There is a single ray of light in all this real-life carnage. Brave Kurdish women helped push back ISIS after the Sinjar massacre by freeing their Yazidi sisters and taught them how to fight. It’s the ultimate irony that it’s not the men who are picking up a gun to wage this war against radical Islam, but the women? What strikes me the most is how incredibly young most of these female freedom fighters are, some as young as thirteen years old.
And then I thought of a terrifying question? What if ISIS follows through on their threat? What if they use the flow of refugees to infiltrate the United States? What if ISIS came here? What if what is happening over there was to happen in the United States?
Thus Eisa McCarthy was born, a devout Muslim girl born to an American / Roman Catholic / Air Force father and a Syrian / Muslim / physician mother during the Third Gulf War which ends with ISIS seizing control of the United State’s nuclear arsenal.
I brought what is happening ‘over there’ to the streets of Washington, D.C. and the Heartland so people will think about what it might be like if evil ever gets the upper hand. And then, since I know so much Middle Eastern history and mythology, I subtly wove some Islamic apocalyptic prophecies, along with pre-Islamic myth about Allah’s three daughters who were wiped from history by Muhammad (the so-called ‘Satanic verses’), into the story.
Since I don’t wish to write a xenophobic war-invasion book (ugh! Red Dawn, anyone?), the story opens seven years after it happened. The United States has lost. We are now the seat of the new, worldwide Caliphate. Everybody is Muslim. Billions are dead. The Middle East and much of Europe is now a nuclear wasteland. The last vestiges of the former United States rebellion teeters at the brink of extinction. And the entire world quakes under the threat of the ICBM long-range nuclear missiles the Ghuraba (the Strangers) have seized.
What would that be like?
What would it be like if ISIS controlled America…

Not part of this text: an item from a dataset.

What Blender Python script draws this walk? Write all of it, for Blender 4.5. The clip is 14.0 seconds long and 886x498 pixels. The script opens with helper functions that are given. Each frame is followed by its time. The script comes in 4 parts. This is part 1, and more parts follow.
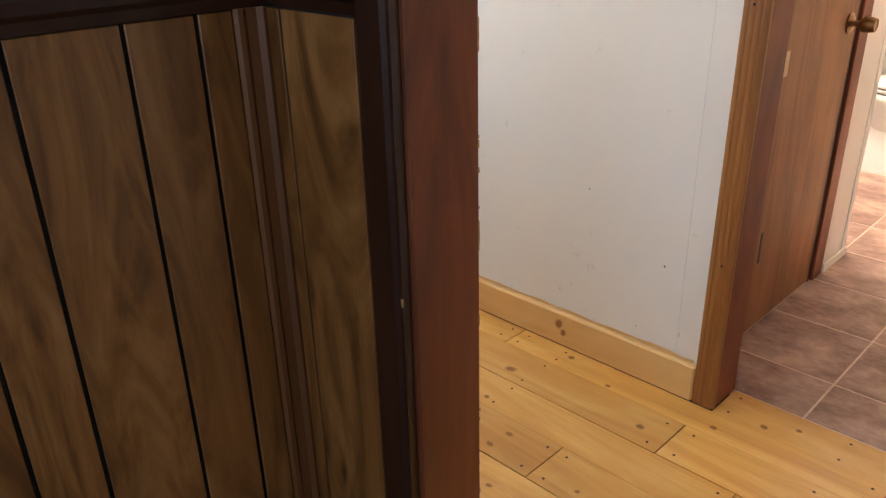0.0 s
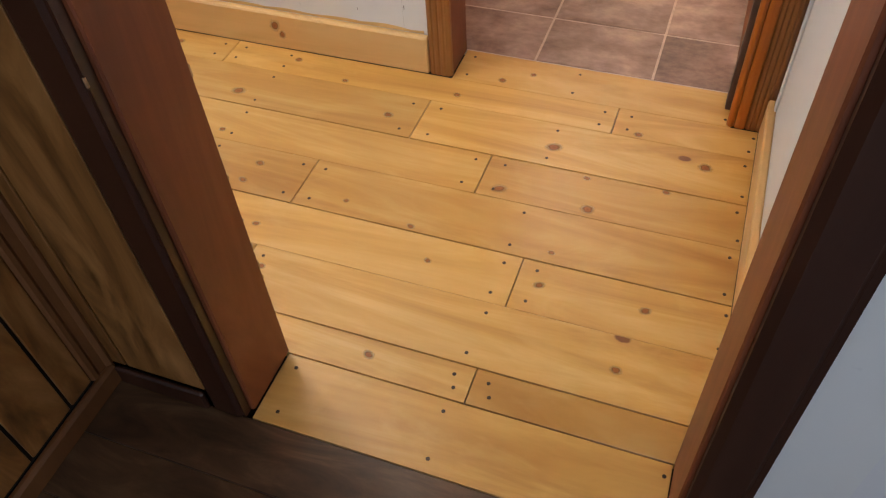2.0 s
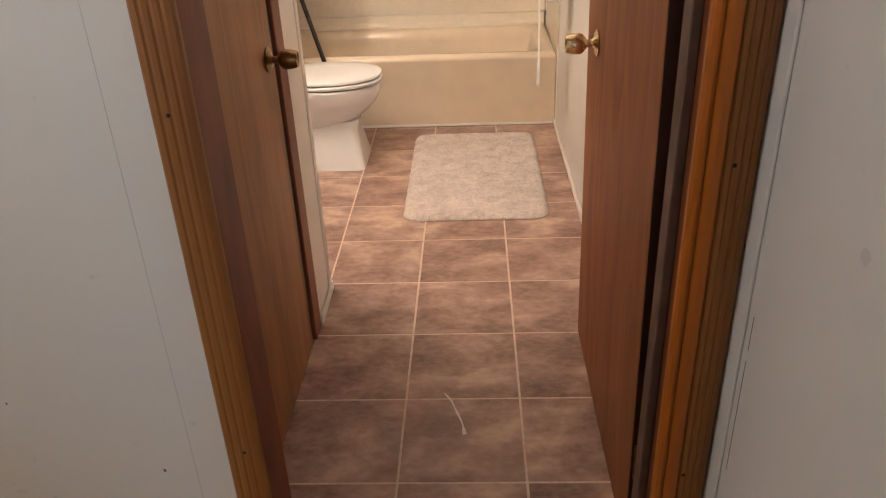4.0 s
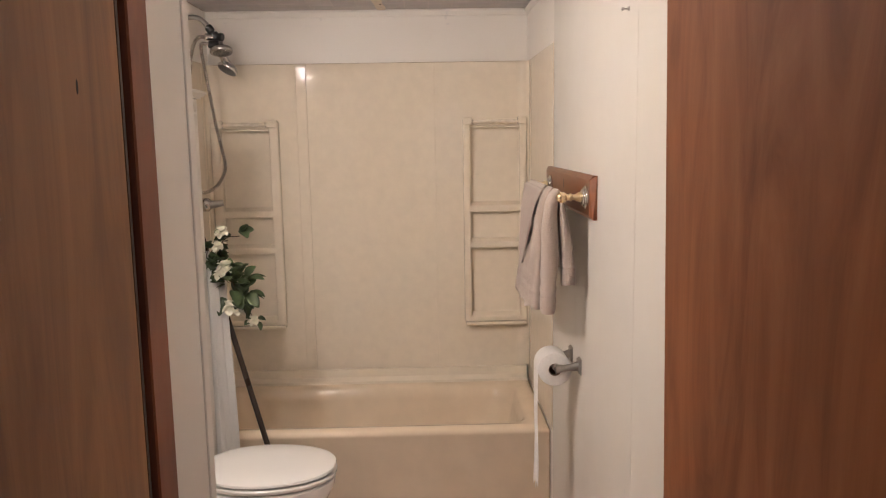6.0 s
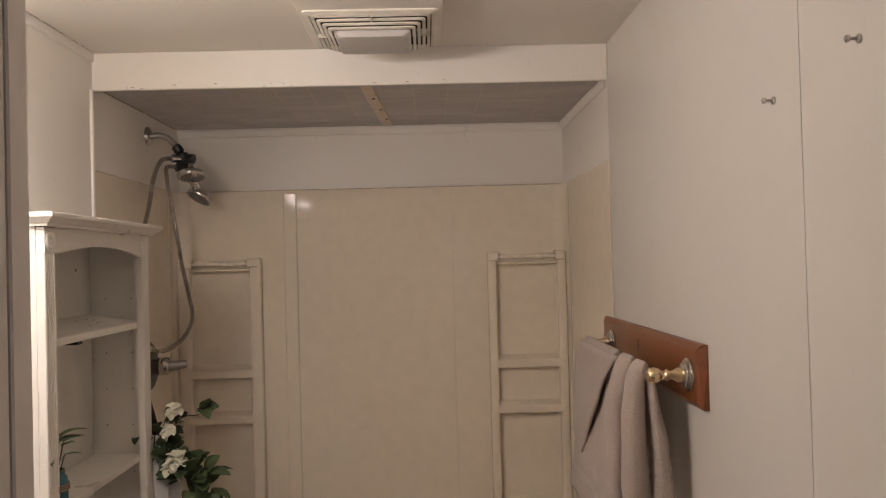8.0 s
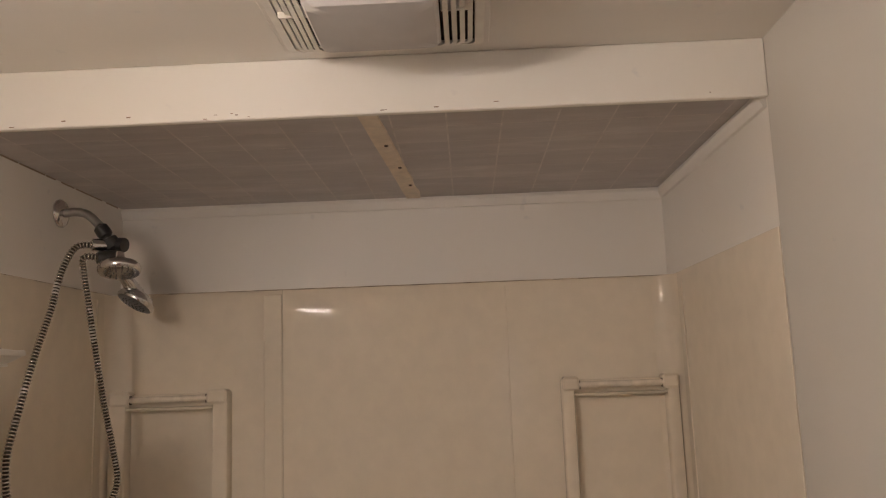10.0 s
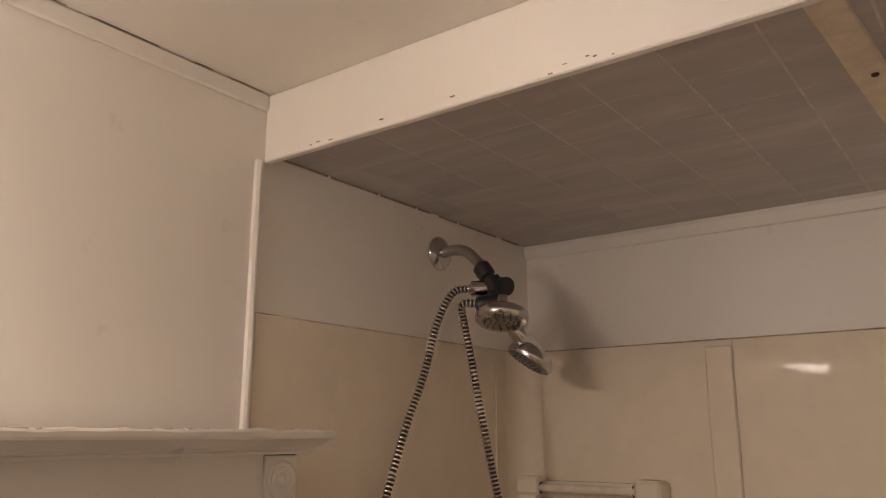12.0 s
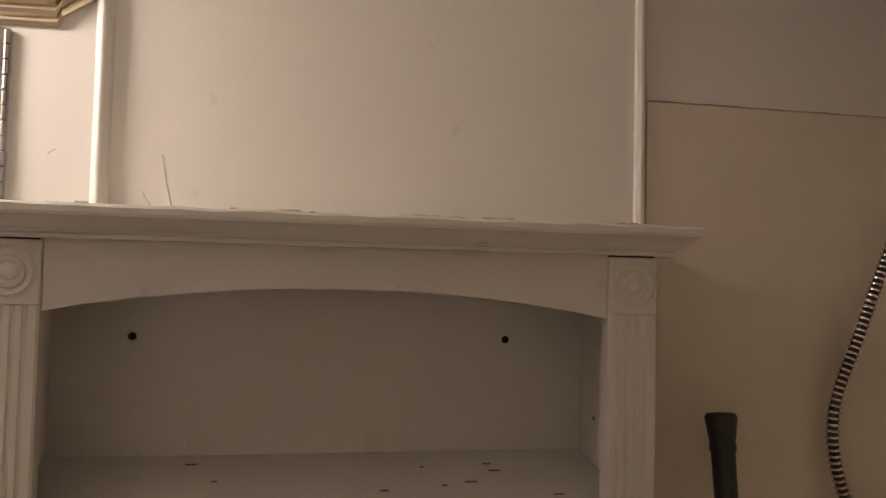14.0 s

Here’s the opening chapter of my new book, The Caliphate:
The sound of automatic weapons blends with the call to prayers. The pre-dawn adhan rises and falls along with the gunfire, carried by the loudspeakers which run throughout the city. I throw back my covers and slip across the narrow aisle which separates my bed from my little sister’s.
“Nasirah!” I shake her. “Wake up!”
My little sister murmurs, a thin red book still clutched to her chest. Thin, grey stripes of light stream through the window-boards to reveal the title: Lozen: A Princess of the Plains.
The gunfire comes closer.
Nasirah opens her eyes.
“Eisa?” she smiles. “Is it time to pray?”
I half-drag her down into the aisle between our beds. The brick will protect us from bullets, but the window is vulnerable. I glance up at one of the small, black holes in the plaster. That one tore a hole in the fabric in my hijab.
Shouts erupt outside our window, along with engines in pursuit. The pre-dawn adhan provides a wailing, surrealistic backdrop to the crack of gunpowder and screams of men as they die.
Nasirah slips the book underneath her mattress. I pull up her hijab. In me, the gesture is instinctive, to cover up your bosom. But Nasirah is only nine. She doesn’t understand the hijab keeps her safe.
I fumble on the nightstand for my prayer beads, bits of black tektite which fell from the heavens. They are strung into a misbaha of thirty-three small beads, a large bead which connects them, and three silver discs engraved with birds.
Behind them sits a photograph of me, Nasirah and our brother from the time before the Ghuraba. It seems like a dream, me in my pretty pink party dress, Nasirah’s golden baby curls, Adnan smiling, and Mama wearing her flowered hijab and white doctor’s coat, holding an award for furthering public health. Papa stands between us, his arms stretched wide to encompass all of us, wearing a crisp dress blue uniform with five golden stars.
A prolonged gunfight erupts outside our window. Plink! A bullet flies through the boards and covers us with shattered glass.
“Eisa!” Nasirah screams.
I shove her head down to the floor.
I clutch my misbaha, praying with all of my might as the call to prayers drones on. I picture Him fervently, standing there between us and the window.
“Oh, Allah, we ask You to restrain them by their necks and we seek refuge in You from their evil…”
Nasirah clings to me as I recite the dua’a for protection. We shake as the voices stop right outside our window.
The gunfire stops just as the morning call to prayer ceases wailing.
One voice speaks, chilling and ominous. A voice I have heard a million times, on the radio, on the television.
In my nightmares…
I know what’s coming, but I still weep when the man begins to scream. It goes on and on, rising and falling like the pre-dawn call to prayer. At last it dies down into a sickening gurgle.
And then there is silence…
I clamp a hand over Nasirah’s mouth so she doesn’t cry out. I want no reason to draw their attention.
The Ghuraba laugh as they get into their trucks and leave.
Tears stream down Nasirah’s cheeks.
“Do you think they killed him?”
I get up and peek through the slats in the window boards as the sun finishes rising over Caliphate City.
“No,” I lie.
I do not tell her about the blood which mars the snow.